Decided to drag out my watercolors and do some small paintings this week. They are almost like color sketches and are looser than my oils. Very liberating! When I go back to the oils I hope to carry over some of that looseness and intuitive way of working.

"Little House on the Rocks"  watercolor   4x6

"Mid Winter Snow"   watercolor   7x9

"Outbuildings"   watercolor   7x9

Monday, April 2, 2012

Visit to the Big City

Just picked up a couple of paintings at the Salmagundi Club in New York City. They were submitted to the Catharine Lorillard Wolfe Art Club Annual Members Show (now that's a mouthful) and hung at the club for several weeks.

Getting in and out of the city was easier than I thought it would be, not painful at all, and the visit to an environment much different from what I am used to was stimulating! But, it did make me appreciate where I do live at lot more!

Vanishing Woodlands - 20x24  oil on canvas

Blustery Day - 20x24  oil on canvas

Wednesday, March 28, 2012

Spring Means New Challenges

I've been entering a few competitions lately. Sometimes I get in, sometimes I don't. But each time I get a little more comfortable with the process. Though I have been working mainly in oils I decided to enter the National Society for Painters in Casein and Acrylic's annual juried show. Sent my CD with the digital image in yesterday. We'll see if anything comes of it.....

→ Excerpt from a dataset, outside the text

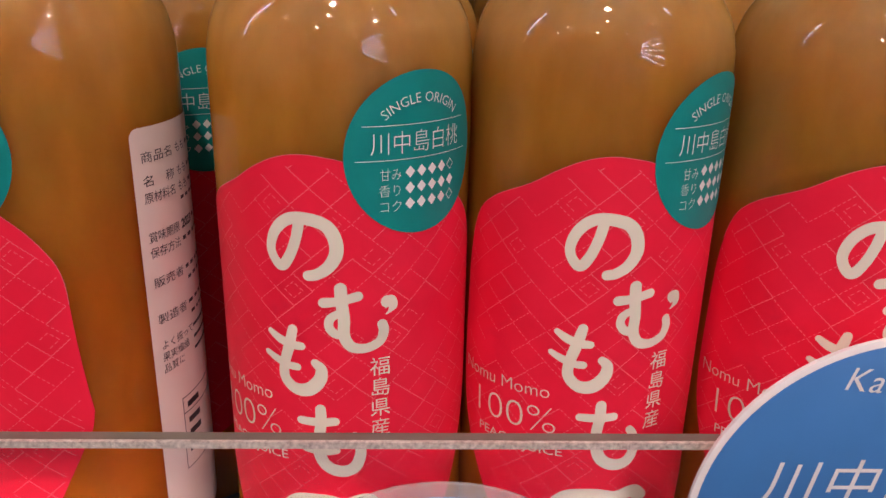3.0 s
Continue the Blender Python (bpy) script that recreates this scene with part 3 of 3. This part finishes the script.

"What I Did On My Summer Vacation - Thumb Butte, AZ"   11x15  acrylic

Tip: When using acrylics, if you want to paint a large area of uniform color (like my sky, here) you will need to mix up a large amount before you begin to paint it. Acrylics dry so fast that if you mix as you go (like I usually do) you will wind up with spotty passages of color since it will be almost impossible to blend.

Sunday, March 18, 2012

Time to get out of my rut!

Occasionally, I find myself falling into ruts. So sometimes I must take action to break out!

#1. I adore landscape and the natural format for that is a horizontal one. I find it hard to remember the last time I did a vertical. I will step out of that comfort zone and do a landscape painting, but use a vertical format.

#2. Most of my skies are in the medium to light value range. I have it stuck in my head that a dark sky means twilight or night. I will use a dark intense value scheme, but still try to convey that it is in full sun.

#3. I have a very difficult time conveying a feeling of size or "bigness" when working in a small format. So I will try to convey a feeling of something enormous, even though I am working on a small canvas.

I'm very happy with the way it turned out and feel like I have new "arrows in my quiver" when it comes to landscape painting.  What do you think?